= Stated problem =
Please print exactly the lines below, from the start of the material up to and including the line with "SLATE, 31, jag=0.011)", but none of the pictures.

[START OF Given data]

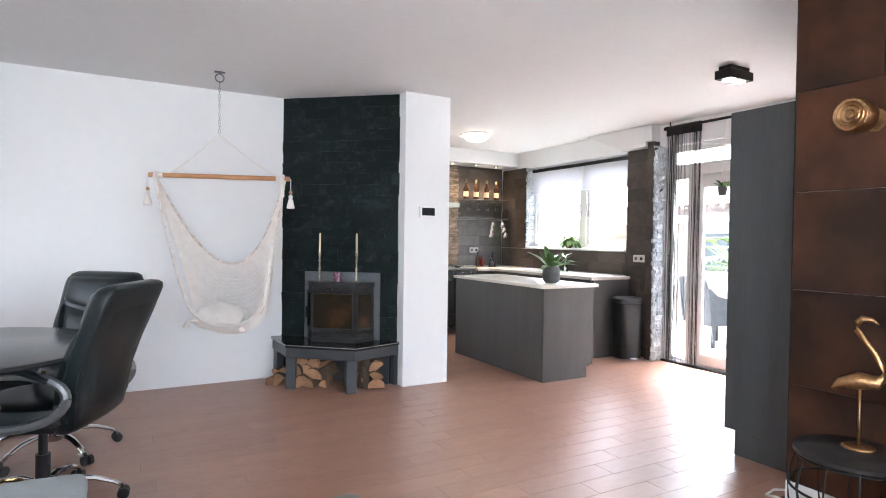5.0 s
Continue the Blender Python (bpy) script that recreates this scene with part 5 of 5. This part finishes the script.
def lay(name, parent, m, u0, u1, z0, z1, h, w, d, rough, gap, material, seed, kinds=5, jag=0.0, off=None, cuts=3, hole=None):
    """Courses of pieces on an upright plane: m takes (u along, -out, z up)."""
    q = random.Random(seed)
    meshes = {}
    if d > 0.01:
        part("backing", box(bmesh.new(), (u0 + 0.004, -0.006, z0 + 0.002), (u1 - 0.004, -0.0005, z1 - 0.004), 0, 1, m), JOINT, parent)
    z, row = z0, 0
    while z < z1 - 0.01:
        hh = min(h, z1 - z)
        u = u0 + (q.uniform(-jag, jag))
        end = u1 + q.uniform(-jag, jag)
        cut = off[row % len(off)] if off else q.uniform(0.25, 1.0)
        nxt = u + w * cut
        while u < end - 0.015:
            nxt = min(nxt, end)
            if end - nxt < 0.05:
                nxt = end
            if not (hole and u >= hole[0] - 0.02 and nxt <= hole[1] + 0.02 and z >= hole[2] - 0.02 and z + hh <= hole[3] + 0.02):
                key = (round(nxt - u, 2), round(hh, 3), q.randrange(kinds))
                if key not in meshes:
                    meshes[key] = piece_mesh(name, 1.0, d, hh - gap, rough, seed + len(meshes), material, cuts)
                o = new(name, meshes[key])
                o.parent = parent
                o.matrix_basis = m @ Matrix.Translation((u + gap / 2, q.uniform(-1, 1) * rough * 0.6, z + gap / 2)) @ Matrix.Diagonal((nxt - u - gap, 1, 1, 1))
            u = nxt
            nxt = u + w * q.uniform(0.85, 1.1)
        z += h
        row += 1


# black slate on the chimney breast
panel = setting(thing("slate_panel", FP, "black painted split slate chimney panel", "slate panel"))
part("backing", box(bmesh.new(), (-0.562, -0.005, 0.0), (0.562, -0.001, H - 0.003), 0), SLATE, panel)
lay("slate", panel, Matrix.Identity(4), -0.562, 0.562, 0.0, H - 0.006, 0.1, 0.38, 0.008, 0.0045, 0.0005, SLATE, 31, jag=0.011)

# copper coloured tiles
cw = setting(thing("copper_tile_cladding", pose(XC + 0.008, 0, 0, 0, 0, 90), "oxidised copper-coloured wall tiles with orange glows in their colour", "wall tiles"))
rows = ((0.107, 0.603, (2.371, 1.36, 0.25, -0.86, YE)), (0.603, 1.085, (2.371, 1.75, 0.64, -0.47, YE)), (1.085, 1.577, (2.371, 1.93, 0.82, -0.29, YE)), (1.577, 2.08, (2.371, 1.077, -0.03, YE)), (2.08, 2.588, (2.371, 1.985, 0.87, -0.24, YE)))
for k, (za, zb, ys) in enumerate(rows):
    for b, a in zip(ys, ys[1:]):
        me = bpy.data.meshes.new("tile")
        bm = box(bmesh.new(), (a + 0.0008, 0.001, za + 0.0008), (b - 0.0008, 0.011 + 0.0004 * (k % 2), zb - 0.0008), 0.0012)
        bm.to_mesh(me)
        bm.free()
        me.materials.append(COPPER)
        o = new("tile", me)
        o.parent = cw

for lo, hi in (((XC - 0.004, YE, 2.589), (XC + 0.011, YC - 0.006, H - 0.001)), ((XC - 0.004, YC - 0.0035, 0.107), (XC + 0.011, YC - 0.0005, H - 0.001)), ((XC - 0.003, YE, 0.1055), (XC + 0.0, YC - 0.006, 0.109))):
    setting(bx("copper_edge_trim", lo, hi, BLACKMETAL, None, 0), "thin black edge strip round the copper tiles", "trim")

# kitchen wall tiles; m: u runs against y on the north wall, along x on the west wall
north = setting(thing("kitchen_wall_tiles", pose(3.888, 0, 0, 0, 0, -90), "dark brown split tiles on the kitchen wall", "wall tiles"))
lay("tile", north, Matrix.Identity(4), -5.57, -5.205, 0.0, 2.37, 0.148, 0.6, 0.018, 0.003, 0.003, BROWNTILE, 41, jag=0.004)
lay("tile", north, Matrix.Identity(4), -8.10, -5.572, 0.915, 1.187, 0.136, 0.6, 0.018, 0.003, 0.003, BROWNTILE, 42)
lay("tile", north, Matrix.Identity(4), -8.10, -7.502, 1.19, 2.37, 0.148, 0.45, 0.018, 0.003, 0.003, BROWNTILE, 43, jag=0.004)
west = setting(thing("cooker_wall_tiles", pose(0, YK - 0.002, 0), "brown and grey split tiles behind the cooker", "wall tiles"))
lay("tile", west, Matrix.Identity(4), 1.31, 2.79, 0.92, 2.40, 0.148, 0.5, 0.016, 0.003, 0.003, BROWNTILE, 44)
lay("tile", west, Matrix.Identity(4), 3.07, 3.865, 1.62, 2.40, 0.148, 0.5, 0.016, 0.003, 0.003, BROWNTILE, 45)
lay("tile", west, Matrix.Identity(4), 3.07, 3.865, 0.92, 1.61, 0.148, 0.45, 0.016, 0.003, 0.003, GREYTILE, 46)
STACK = mat("stacked_warm_stone", (0.34, 0.26, 0.19), (0.16, 0.12, 0.09), 0.7, s1=9, s2=50, bump=0.6, bs=40, per=0.3)
lay("stone", west, Matrix.Identity(4), 2.79, 3.07, 0.92, 2.40, 0.042, 0.2, 0.03, 0.011, 0.002, STACK, 47, jag=0.02)

pil = setting(thing("stone_pillar", pose(0, 0, 0), "pillar with dark tile front and rough grey stone side", "pillar"))
part("core", box(bmesh.new(), (3.80, 5.122, 0), (3.888, 5.205, 2.42), 0.002), BROWNTILE, pil)
lay("tile", pil, pose(3.802, 0, 0, 0, 0, -90), -5.205, -5.115, 0.0, 2.42, 0.148, 0.3, 0.014, 0.002, 0.003, BROWNTILE, 48)
lay("stone", pil, pose(0, 5.122, 0, 0, 0, 0), 3.795, 3.955, 0.0, 2.37, 0.05, 0.085, 0.022, 0.012, 0.002, ROCK, 49, jag=0.01, cuts=3)
rev = setting(thing("window_reveal_stone", pose(0, 7.5, 0), "rough grey stone strip at the kitchen window", "stone strip"))
lay("stone", rev, Matrix.Identity(4), 3.87, 4.015, 1.215, 2.36, 0.05, 0.09, 0.018, 0.01, 0.002, ROCK, 50, jag=0.008)

# floor tiles, laid lengthwise along x
TL, TW, GAP = 0.592, 0.1545, 0.002
me = bpy.data.meshes.new("floor_tile")
bm = box(bmesh.new(), (0, 0, -0.0035), (TL - GAP, TW - GAP, 0.0), 0)
bmesh.ops.bevel(bm, geom=[e for e in bm.edges if all(v.co.z > -0.001 for v in e.verts)], offset=0.0006, segments=1, affect="EDGES")
bm.to_mesh(me)
bm.free()
me.materials.append(FLOOR)
rv, rf_, count = [], [], 0
qf = random.Random(9)
for r in range(-26, 37):
    y = 2.566 + r * TW
    shift = (r * 0.62 + qf.uniform(-0.08, 0.08)) % 1 * TL
    for c in range(-8, 9):
        x = -0.2 + c * TL - shift
        xa, xb, ya, yb = x, x + TL - GAP, y, y + TW - GAP
        x0 = XS if y > YC - 0.1 else XE
        x1 = 3.90 if y > YC - 0.1 else XC
        xa, xb, ya, yb = max(xa, x0), min(xb, x1), max(ya, YE), min(yb, YK)
        if xb - xa < 0.02 or yb - ya < 0.01:
            continue
        full = xb - xa > TL - GAP - 0.001 and yb - ya > TW - GAP - 0.001
        if full and count < 300 and -0.75 < x < 2.9 and 2.3 < y < 6.0:
            o = new("floor_tile", me)
            o.parent = floor
            o.location = (x, y, 0.0)
            o.rotation_euler = (0, 0, 0)
            count += 1
        else:
            i = len(rv)
            rv += [(xa, ya, 0), (xb, ya, 0), (xb, yb, 0), (xa, yb, 0), (xa, ya, -0.0035), (xb, ya, -0.0035), (xb, yb, -0.0035), (xa, yb, -0.0035)]
            rf_ += [(i, i + 1, i + 2, i + 3), (i, i + 4, i + 5, i + 1), (i + 1, i + 5, i + 6, i + 2), (i + 2, i + 6, i + 7, i + 3), (i + 3, i + 7, i + 4, i)]
mr_ = bpy.data.meshes.new("floor_tiles_rest")
mr_.from_pydata(rv, [], rf_)
mr_.materials.append(FLOOR_REST)
rest = new("floor_tiles_rest", mr_)
rest.parent = floor
rest["kind"] = "stuff"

[END OF Given data]

= Solved exercise =
5.0 s
Continue the Blender Python (bpy) script that recreates this scene with part 5 of 5. This part finishes the script.
def lay(name, parent, m, u0, u1, z0, z1, h, w, d, rough, gap, material, seed, kinds=5, jag=0.0, off=None, cuts=3, hole=None):
    """Courses of pieces on an upright plane: m takes (u along, -out, z up)."""
    q = random.Random(seed)
    meshes = {}
    if d > 0.01:
        part("backing", box(bmesh.new(), (u0 + 0.004, -0.006, z0 + 0.002), (u1 - 0.004, -0.0005, z1 - 0.004), 0, 1, m), JOINT, parent)
    z, row = z0, 0
    while z < z1 - 0.01:
        hh = min(h, z1 - z)
        u = u0 + (q.uniform(-jag, jag))
        end = u1 + q.uniform(-jag, jag)
        cut = off[row % len(off)] if off else q.uniform(0.25, 1.0)
        nxt = u + w * cut
        while u < end - 0.015:
            nxt = min(nxt, end)
            if end - nxt < 0.05:
                nxt = end
            if not (hole and u >= hole[0] - 0.02 and nxt <= hole[1] + 0.02 and z >= hole[2] - 0.02 and z + hh <= hole[3] + 0.02):
                key = (round(nxt - u, 2), round(hh, 3), q.randrange(kinds))
                if key not in meshes:
                    meshes[key] = piece_mesh(name, 1.0, d, hh - gap, rough, seed + len(meshes), material, cuts)
                o = new(name, meshes[key])
                o.parent = parent
                o.matrix_basis = m @ Matrix.Translation((u + gap / 2, q.uniform(-1, 1) * rough * 0.6, z + gap / 2)) @ Matrix.Diagonal((nxt - u - gap, 1, 1, 1))
            u = nxt
            nxt = u + w * q.uniform(0.85, 1.1)
        z += h
        row += 1


# black slate on the chimney breast
panel = setting(thing("slate_panel", FP, "black painted split slate chimney panel", "slate panel"))
part("backing", box(bmesh.new(), (-0.562, -0.005, 0.0), (0.562, -0.001, H - 0.003), 0), SLATE, panel)
lay("slate", panel, Matrix.Identity(4), -0.562, 0.562, 0.0, H - 0.006, 0.1, 0.38, 0.008, 0.0045, 0.0005, SLATE, 31, jag=0.011)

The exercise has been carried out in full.